Part V provides for protection from second hand smoke by making it an offence to smoke in any place where smoking is prohibited.
A person committing this act is liable on summary conviction to a fine of $10,000 on the first offence and $30,000 for any second or subsequent offence.
Both the Act itself and its first schedule provide a list of prohibited places which section 15 (1) (b) of the Act notes includes any part of any indoor public place, including but not limited to those listed in the first schedule.
The list in the first schedule serves as an illustration and specifies health care institutions and facilities, educational institutions of all levels, child care facilities, and retail establishments, including stalls, stores, shops and shopping malls.
Also included are hotels and other places of lodging, restaurants, bars, pubs, cafes and other eating or drinking establishments, gaming machine venues and casinos, entertainment facilities including clubs, cinemas, concert halls, theatres, game arcades, pool and bingo halls.
Publicly owned facilities rented out for events are also prohibited as are any other indoor premises accessible to the public and any indoor workplace.
The Act further specifies at Clause 15 (1) means of public transport “whether or not it is carrying a member of the public” as well as any means of transport at the time transporting a minor.
Several outdoor places are also subject to prohibition on smoking including any area within five metres from a window of, ventilation inlet of or doorway to any indoor public place or indoor workplace.
Anywhere on the premises of and within five metres from the outside boundary of any health care, educational or child care facilities; any waiting area or queue including a bus stop or bus park; any stadium, arena, or other kind of sport or performance space, any designated site of historic or national significance; any space for the service or consumption of food or drink or any other outdoor place prescribed by regulations all are prohibited.
Additionally, clause 17 (3) specifies that any person responsible for any vehicle used for public transport or any workplace or public place where smoking is prohibited can become liable on summary conviction to a fine of $200,000 and imprisonment for six months if they permit any person to smoke there.
They are also liable if they fail to prominently post and maintain signs in the manner and form prescribed by the regulations, remove all ashtrays from any area where smoking is prohibited; supervise observance of the smoking ban; take reasonable steps to discourage or stop any person from smoking where it is prohibited, including denying service or transport to any person who refuses to stop smoking.
This offence is not limited only to tobacco sticks but extends to electronic nicotine delivery systems and any other product that “produces an emission that could be confused with tobacco smoke or that simulates smoking.”
Part VI which extends for three very detailed clauses prohibits all tobacco advertising, promotion and sponsorship. This prohibition includes any tobacco advertising, promotion, and sponsorship that promote or are likely to promote a business in the tobacco industry, directly or indirectly.
Under this section a natural person (individual) is liable on summary conviction to a fine of $200,000 and imprisonment for three months while a body corporate (company) can be fined $9 million.

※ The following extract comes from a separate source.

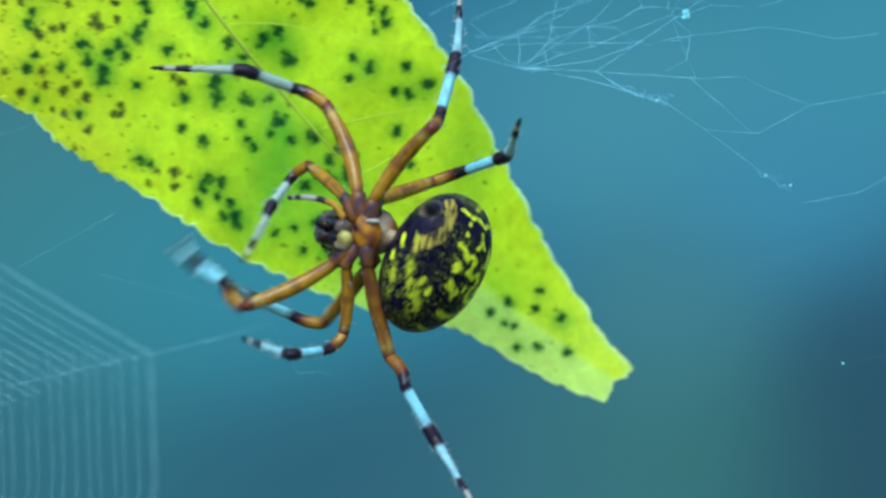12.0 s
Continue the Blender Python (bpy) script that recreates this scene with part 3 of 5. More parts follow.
    for p, q, rp, rq in ((-42, -10, 9, 20), (-36, -28, 11, 20), (-27, -48, 12, 20), (-20, -64, 14, 12), (-73, -12, 8, 26)):
        column = np.maximum(column, np.exp(-((late[:, 0] - p / 100) / (rp / 100)) ** 2 - ((late[:, 2] - q / 100) / (rq / 100)) ** 2) * (late[:, 1] < 0.3))
    low = np.clip((0.24 - late[:, 2]) / 0.12, 0, 1)
    streaks = np.clip((streak + 0.40 * broad + 0.55 * column - 0.22) / 0.10, 0, 1) * belly_zone * low
    np.maximum(yellow, streaks * (0.18 + 0.46 * column), out=yellow)
    heart = np.exp(-((late[:, 0] + 0.02) / 0.19) ** 2 - ((late[:, 2] - 0.02) / 0.26) ** 2) * (late[:, 1] < 0)
    yellow *= 1 - 0.85 * heart
    spot(yellow, wlate, -57, 80, 8, 4, 0.6)
    spot(yellow, wlate, -60, 36, 5, 11, -0.15)
    spot(yellow, wlate, -79, 19, 6, 8)
    spot(yellow, wlate, -32, 26, 5, 10, 0.1, 0.7)
    spot(yellow, wlate, 0, -48, 7, 7, 0.0, 0.9)
    spot(yellow, wlate, -14, -32, 8, 5, 0.7, 0.6)

    # tan, striped ring round the spinneret
    band(tan, wlate, ((14, 72), (19, 58), (20, 42), (9, 28), (-12, 24), (-34, 22)), 0.095, 0.8)
    grainy = np.array([noise.noise(Vector((a * 16, 3, c * 5))) for a, c in zip(late[:, 0], late[:, 2])])
    tan *= np.clip(0.55 + 1.6 * grainy, 0, 1)
    mottle = np.clip(0.92 + 0.45 * speck, 0.6, 1.1)
    colour = np.array(BLACK) * (1 - yellow[:, None]) + np.array(YELLOW) * mottle[:, None] * yellow[:, None]
    colour = colour * (1 - tan[:, None]) + np.array((0.50, 0.40, 0.05)) * tan[:, None]
    # greyish violet bloom about the spinneret
    grey = np.exp(-((late[:, 0] + 0.16) / 0.26) ** 2 - ((late[:, 2] - 0.62) / 0.26) ** 2) * (late[:, 1] < 0.2) * np.clip(0.6 + 1.2 * speck, 0, 1)
    colour = colour * (1 - grey[:, None] * 0.25) + np.array((0.09, 0.075, 0.12)) * grey[:, None] * 0.25
    return colour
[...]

Additionally any recipient of a prohibited sponsorship contribution or intermediary that facilitates any such contribution, forfeits the sum received as contribution.
The Act provides for six categories of exceptions under this section, they include a price list made available by request, depictions of tobacco products or tobacco use in media where the depiction is purely incidental or is justified by reasons of historical accuracy or legitimate journalistic, artistic or academic expression; political, social or scientific commentary about tobacco products or tobacco use.
Also included are the presentation of information that is necessary for required corporate reporting; product information made accessible to persons within the tobacco industry who need the information for trading decisions, and a tobacco manufacturer’s newsletter destined, exclusively for the manufacturer’s employees, contractors, suppliers and business partners.
The sections further requires, ‘for purposes of compliance” that manufacturers, wholesale distributors and importers shall provide to the minister a report on any tobacco advertising, promotion and sponsorship effected during a reporting period.
Those who refuse commit an offence and are liable on summary conviction to a fine of two million dollars and imprisonment for six months.
In Part IV of the Act which addresses administration, inspections and enforcement, persons become liable upon summary conviction to a fine of $400,000 and imprisonment for six months.
The specific offences under this section include being responsible for a place or vehicle and failing to provide reasonable assistance to an authorized officer who has entered this space for the purposes of enforcing the act.
Other offences include denying, obstructing or hindering an authorized officer from duties under the Act; Knowingly making any false or misleading statement, verbally, or in writing or refusing to provide requested information to an authorized officer and removing, altering or interfering in any way with any article ordered to be stored under the Act without the authority of the authorized officer.